In America, Donald Trump continues to insist the 2020 election was stolen somehow, but perhaps he needn’t have bothered to make that preposterous and embarrassing argument. In Israel right now, we’re seeing a different way to handle losing an election and winning the post-election, one that is vastly more effective—and in its effectiveness, potentially more dangerous to the future good working order of democracy than the election denialism Trump practices and that liberals so revile.

In November, the right won the election in Israel and then, upon assuming power in January, began to implement the policies on which it ran. At which point, some of the losers of the election took to the streets. Ever since, those in ideological agreement with the losers have expressed continual wonderment and pride at the fact that 8 or 9 percent of the population of the small country is out in the streets on a weekly basis. Yes, but more than 50 percent of the electorate in Israel voted the other way. Imagine if they took to the streets. But you can’t, because they won’t, because they shouldn’t have to. Democracies exist to make street action unnecessary. People go to the streets when they have no other way to express themselves—and what’s more, tragically, street action is almost always futile. And dangerous for those who undertake it, who show heroism by doing so.

Democratic elections and the legislation that follows them are morally, politically, and practically better than street action because they have specific aims, specific goals, and have been legitimized through victory. In a democracy, demonstrations provide a sense of camaraderie for those who participate in them and a source of propagandistic images for those who are trying to use them somehow to get their way when they were unable to do so at the time it counted most. In a democracy, a demonstration is an oxymoron—it’s a supposed show of force that is actually an expression of frustrated powerlessness. And an attempt to turn the desperation caused by that powerlessness into a political weapon.

I said last month in this space that the Netanyahu government had been extraordinarily imprudent in the way it pursued its agenda—trying to ram through changes at lightning speed in a country where domestic policy had been pretty much frozen in place over the previous eight years. I think that opinion was borne out by Netanyahu’s decision to suspend the judicial-reform process and enter into negotiations to calm the roiling political waters.
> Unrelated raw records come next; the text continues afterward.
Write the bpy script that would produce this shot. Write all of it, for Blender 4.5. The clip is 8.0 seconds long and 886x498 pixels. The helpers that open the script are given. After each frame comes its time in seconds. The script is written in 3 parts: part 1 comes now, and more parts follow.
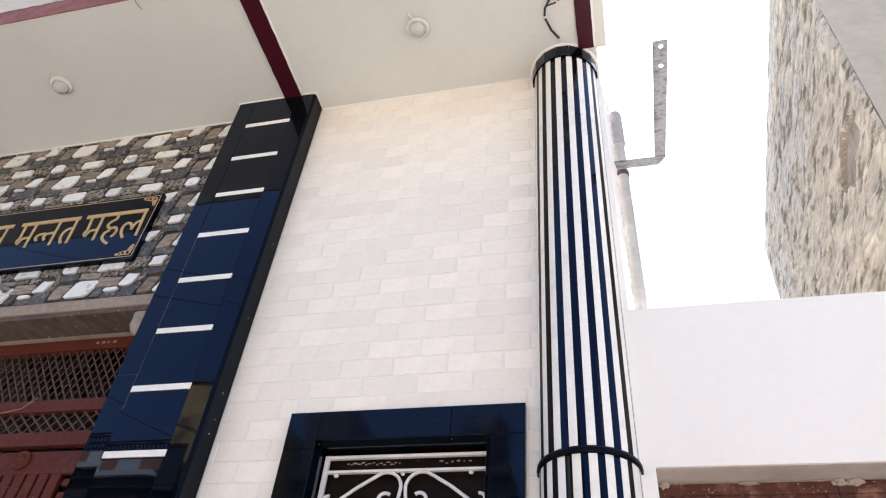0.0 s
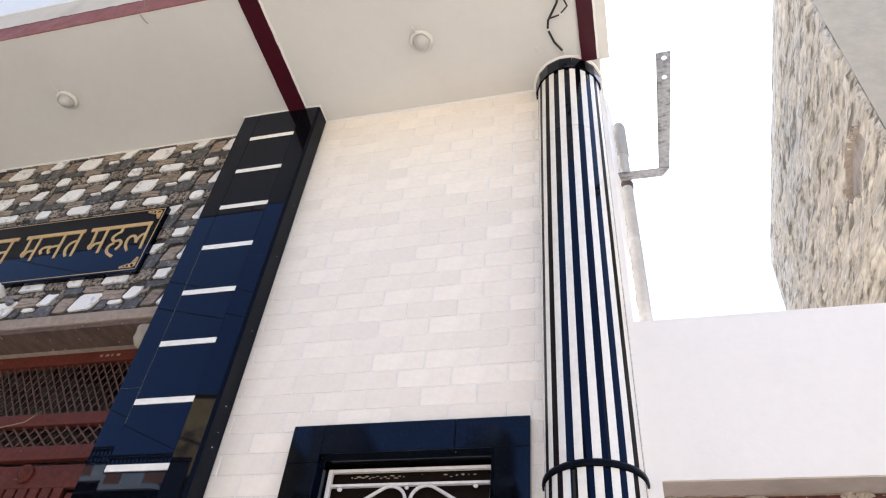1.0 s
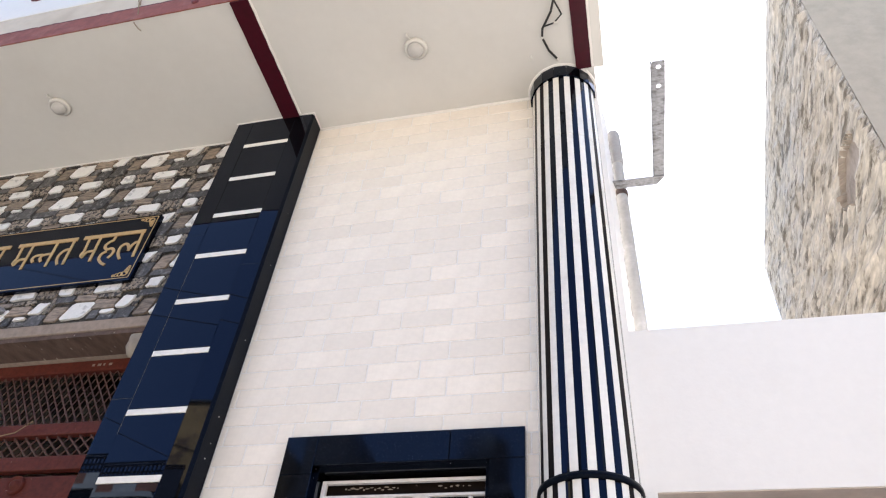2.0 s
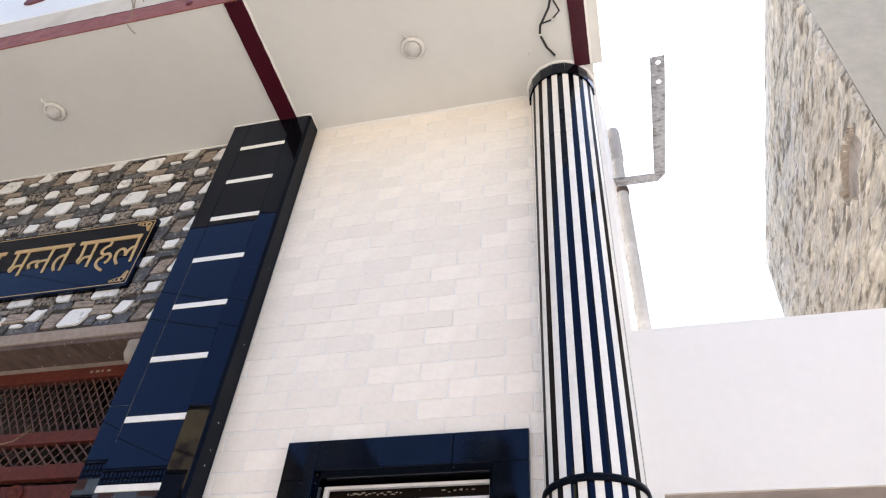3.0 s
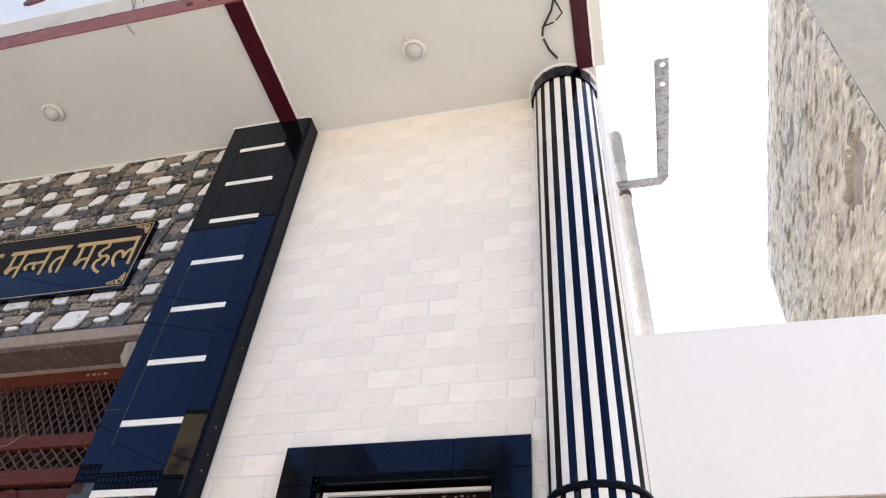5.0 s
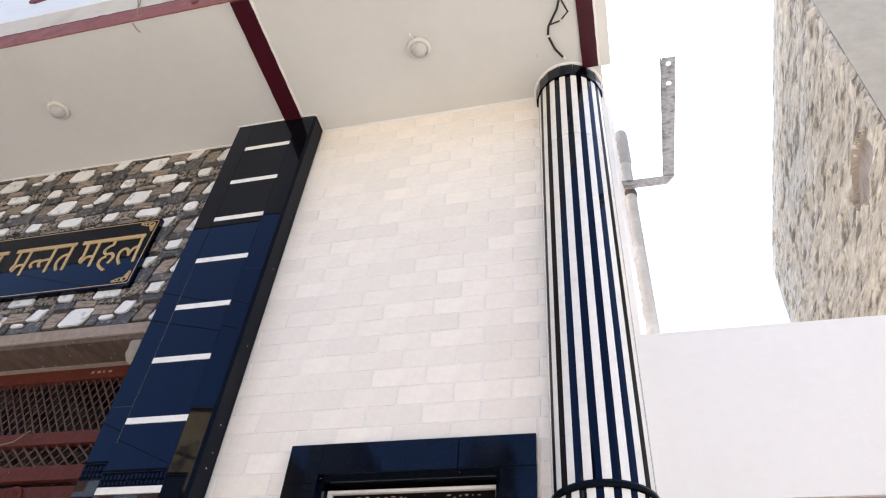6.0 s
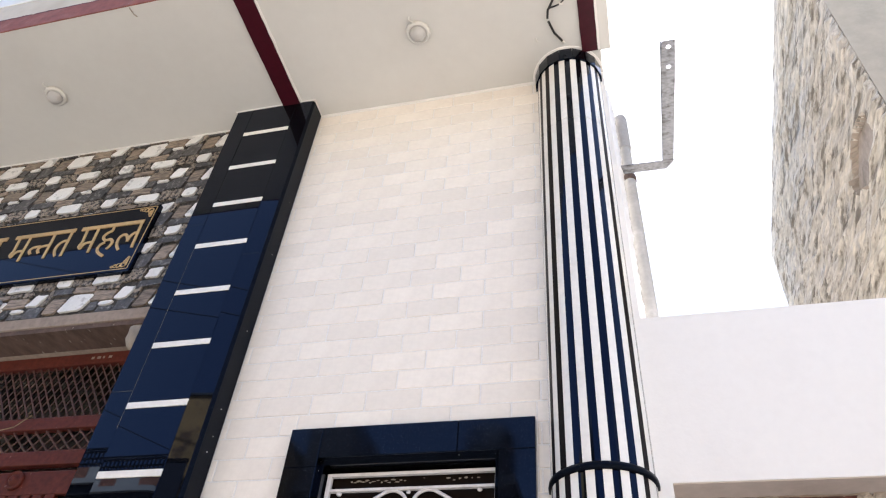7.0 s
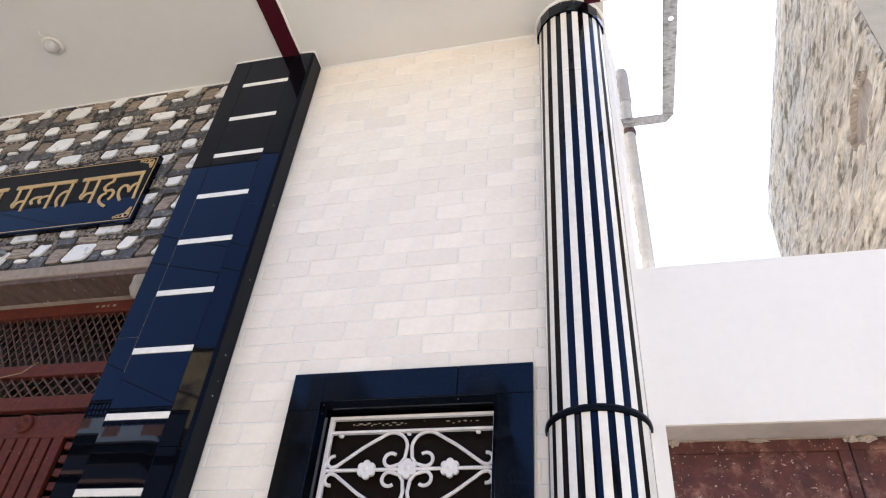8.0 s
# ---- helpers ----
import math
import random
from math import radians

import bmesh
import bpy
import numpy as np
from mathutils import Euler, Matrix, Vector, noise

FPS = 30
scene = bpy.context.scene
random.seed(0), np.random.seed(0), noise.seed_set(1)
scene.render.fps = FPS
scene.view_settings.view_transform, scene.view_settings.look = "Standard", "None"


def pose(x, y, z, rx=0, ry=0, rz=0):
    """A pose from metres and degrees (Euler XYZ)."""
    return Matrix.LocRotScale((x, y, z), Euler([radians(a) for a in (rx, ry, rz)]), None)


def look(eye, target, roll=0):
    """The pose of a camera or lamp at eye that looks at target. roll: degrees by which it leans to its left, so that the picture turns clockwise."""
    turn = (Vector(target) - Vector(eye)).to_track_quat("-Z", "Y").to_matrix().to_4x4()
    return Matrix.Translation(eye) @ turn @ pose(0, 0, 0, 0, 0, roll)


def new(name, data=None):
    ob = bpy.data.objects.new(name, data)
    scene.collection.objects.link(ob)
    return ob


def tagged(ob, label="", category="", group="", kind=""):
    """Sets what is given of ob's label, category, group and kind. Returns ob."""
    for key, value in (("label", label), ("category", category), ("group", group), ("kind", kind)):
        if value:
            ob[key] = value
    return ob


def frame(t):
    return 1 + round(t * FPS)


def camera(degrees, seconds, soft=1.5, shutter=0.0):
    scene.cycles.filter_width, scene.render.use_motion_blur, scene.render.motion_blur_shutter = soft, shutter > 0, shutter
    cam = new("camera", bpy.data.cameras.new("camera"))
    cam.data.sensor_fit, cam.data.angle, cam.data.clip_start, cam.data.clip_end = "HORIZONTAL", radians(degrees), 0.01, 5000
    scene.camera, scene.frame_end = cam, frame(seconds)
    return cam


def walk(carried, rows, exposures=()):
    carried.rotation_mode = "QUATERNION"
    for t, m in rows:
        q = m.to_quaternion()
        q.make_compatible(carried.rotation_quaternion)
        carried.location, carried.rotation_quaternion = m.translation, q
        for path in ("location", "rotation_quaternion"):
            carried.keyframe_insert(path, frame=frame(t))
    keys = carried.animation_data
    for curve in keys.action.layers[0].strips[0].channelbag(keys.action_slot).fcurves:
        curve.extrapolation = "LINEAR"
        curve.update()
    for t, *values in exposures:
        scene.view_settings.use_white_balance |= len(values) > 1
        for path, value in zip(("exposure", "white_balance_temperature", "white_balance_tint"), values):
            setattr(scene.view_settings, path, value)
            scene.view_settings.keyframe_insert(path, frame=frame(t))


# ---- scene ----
cam = camera(64.0, 8.0, soft=1.15)
PATH = [
    (0.0, pose(1.620, -2.365, 1.549, 132.62, -4.60, 12.96)),
    (0.5, pose(1.618, -2.369, 1.550, 133.38, -4.60, 13.58)),
    (1.0, pose(1.621, -2.357, 1.552, 133.61, -4.75, 13.32)),
    (1.5, pose(1.623, -2.365, 1.562, 133.97, -4.75, 12.91)),
    (3.0, pose(1.614, -2.341, 1.603, 133.92, -3.84, 13.59)),
    (3.5, pose(1.598, -2.324, 1.613, 134.61, -3.86, 13.35)),
    (4.0, pose(1.597, -2.323, 1.618, 134.20, -3.50, 13.87)),
    (4.5, pose(1.599, -2.315, 1.620, 134.39, -3.76, 13.46)),
    (6.0, pose(1.587, -2.311, 1.619, 134.30, -4.28, 13.41)),
    (6.5, pose(1.584, -2.313, 1.619, 133.54, -4.06, 13.53)),
    (7.0, pose(1.586, -2.301, 1.610, 133.30, -4.16, 13.45)),
    (7.5, pose(1.584, -2.305, 1.588, 132.13, -4.20, 13.26)),
    (8.0, pose(1.574, -2.305, 1.554, 130.10, -4.26, 12.99)),
]
walk(cam, PATH, [(0.0, 2.24)])

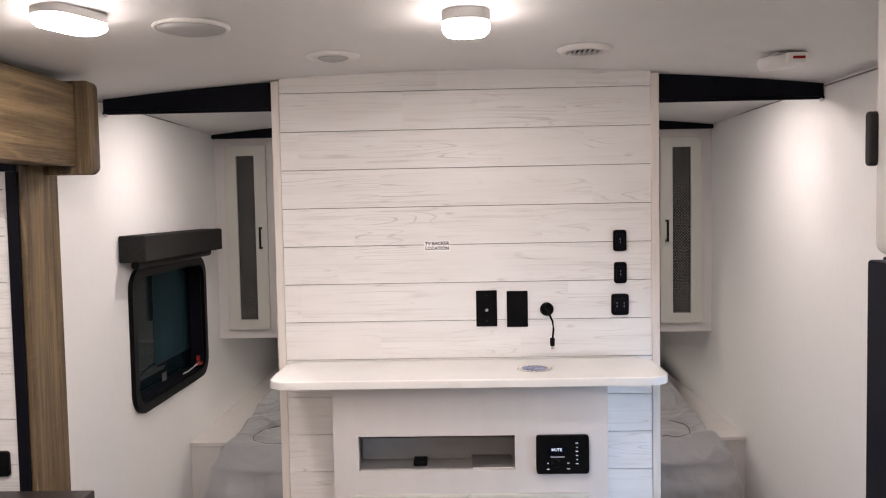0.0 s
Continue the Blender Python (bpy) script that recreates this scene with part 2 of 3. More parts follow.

He did so in large measure out of fear not of the demonstrations but of the effect of the demonstrations on the behavior of the nation’s military and reservists. Here Netanyahu showed a kind of pragmatic and necessary foresight he had lacked at the beginning. Just as he was doing so, Israel found itself challenged perhaps as never before by what appears to be a four-front assault—rockets from Gaza and Lebanon and terrorist attacks from the West Bank, all of it apparently directed by Iran.

The right that wants to disempower certain aspects of the nation’s judiciary and the left that is staging a revolution against Israel’s democracy supposedly in the name of preserving that democracy got wrapped up in their own melodramas over the past six months. And both seemed to have forgotten about the existential threat Israel has faced over the past 75 years from its enemies—and still faces today. Luckily for the nation he leads despite protestors shamefully likening him to Pharaoh on the eve of Passover, Netanyahu hasn’t.